# Inflection points and differentiation

I was looking at a homework for a calc class I have online, couldn't find it, and searched online. I found this answer to these questions:

• What is the minimum number of inflection points that must exist between (and not at ) two critical points of a non-constant differentiable polynomial?

A: The minimum number of inflection points is 0, because the critical points may not be of the form max-min.

• What is the maximum number of inflection points that can exist between two critical points of a differentiable function?

A: Only one.

Both of these answers were incorrect. The justification for this was:

• The correct answer is 1 because if you have two critical points that means there is either 2 maximums, 2 minimums or 1 maximum and 1 minimum. In any of these cases there has to be at least 1 inflection point.

and

• The correct answer is "There is no maximum" because there can be endless number of inflection points. The concavity can change a million times between two critical points.

• Where does the function $R(x) = {(x^2-9)(x^2-6x+5)\over (x-3)(x^2-2x-3)(x-1)(x^2+4)}$ have an asymptote?

If you look at the graph it shows x=-1,1,3

Definition of Critical Point: Critical points are the places on a graph where the derivative equals zero or is undefined. Interesting things happen at critical points.

The question I have is: is the answer on StackExchange wrong, is the answer on the homework site wrong and how?

By thinking about it and drawing graphs I'm pretty sure your answer sheet is correct about the properties of real, polynomial functions (your first two questions). I have not been able to prove it, yet, but the answers seem likely to me.

Your last question, however, I can answer. Vertical asymptotes occur at points $x_0 \in \Bbb R$ such that $\lim_{x\to x_0^\pm} f(x) = \pm \infty$.

In a rational function, the only values $x_0$ where there may be a vertical asymptote are values in which the denominator is equal to zero. At such values $x_0$ if the numerator is nonzero, then you are guaranteed to have a vertical asymptote.
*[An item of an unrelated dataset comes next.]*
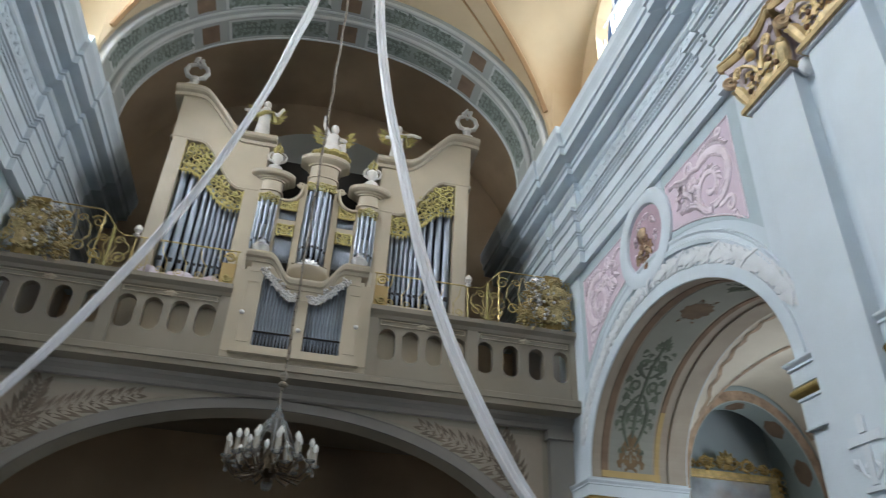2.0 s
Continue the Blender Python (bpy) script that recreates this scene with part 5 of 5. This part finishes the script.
# ---- wrought railing and gilt bouquets on the parapet ----
for s in (1, -1):
    rl = thing("railing", "gilded wrought-iron scroll railing on the gallery parapet", "railing", (s * 3, 10.62, 7.27), "gallery railings")
    yy = 10.62
    g = G(mir(s))
    top = lambda x: 7.98 + 0.44 * smooth((x - 3.15) / 0.5)
    g.tube([(1.2 + (4.95 - 1.2) * i / 40, yy, top(1.2 + (4.95 - 1.2) * i / 40)) for i in range(41)], 0.014, 6)
    g.tube([(1.2, yy, 7.33), (4.95, yy, 7.33)], 0.012, 6)
    part("rails", g, M_IRON, rl)
    for x in (1.24, 2.95, 3.55, 4.95):
        part("post", G(mir(s)).tube([(x, yy, 7.26), (x, yy, top(x))], 0.016, 6), M_IRON, rl)
    part("gilt_bar", G(mir(s)).tube([(3.33, yy, 7.30), (3.33, yy, top(3.33))], 0.024, 8), M_CARVE, rl, "bright gilt middle bar")
    for mx, hh in ((3.33, 0.62), (4.02, 1.02)):
        for e in (-1, 1):
            g = G(mir(s))
            P = lambda u, f: (mx + e * u, yy, 7.34 + hh * f)
            g.tube([(p[0], yy, p[1]) for p in spiral(mx + e * 0.20, 7.34 + hh * 0.30, 0.03, 0.125, 1.0, 1.45, 24, 0, e)] + [P(0.33, 0.52), P(0.30, 0.72), P(0.20, 0.84)] + [(p[0], yy, p[1]) for p in spiral(mx + e * 0.13, 7.34 + hh * 0.84, 0.085, 0.02, 0.2, 1.3, 18, 0, e)], 0.013, 5)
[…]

At values where the numerator is also zero, you'll have to evaluate the limit to determine whether the function diverges to $\pm \infty$ there or not.

The places where the denominator of $R(x)$ is zero are at $x_0 \in \{-1,1,3\}$.

Of those, the only $x_0$ where the numerator is not also zero is $x=-1$. So this is a vertical asymptote.

Then if you evaluate the limits at $x=1$ and $x=3$, you'll see that $|\lim_{x\to 1} R(x)|\lt \infty$ (I didn't bother to completely evaluate the limit because I was able to just cancel the $x-1$ out of both the numerator and denominator) and $\lim_{x\to 3} R(x)= \infty$. Thus $x=3$ is your only other vertical asymptote.

(I can't comment yet so my sincerest apologies for writing my comments in regards to $R(x)$ here).

When finding the vertical asymptote(s) for a rational function it is best to factorize the numerator and denominator and cancel out the common terms.

So, $R(x)$ simplifies to $\frac{(x−5)(x+3)}{(x−3)(x+1)(x^2+4)}$. From here it is clear that the vertical asymptotes are $x=−1$ and $x=3$.

Also, note that we say that $x=a$ is a vertical asymptote of $R(x)$ if $\lim_{x\to a^{−}}R(x)=\pm\infty$ or $\lim_{x\to a^{+}}R(x)=\pm\infty$.

If you look at $x=1$, then $\lim_{x\to 1}R(x)=\frac{4}{5}$, so $x=1$ is not a vertical asymptote.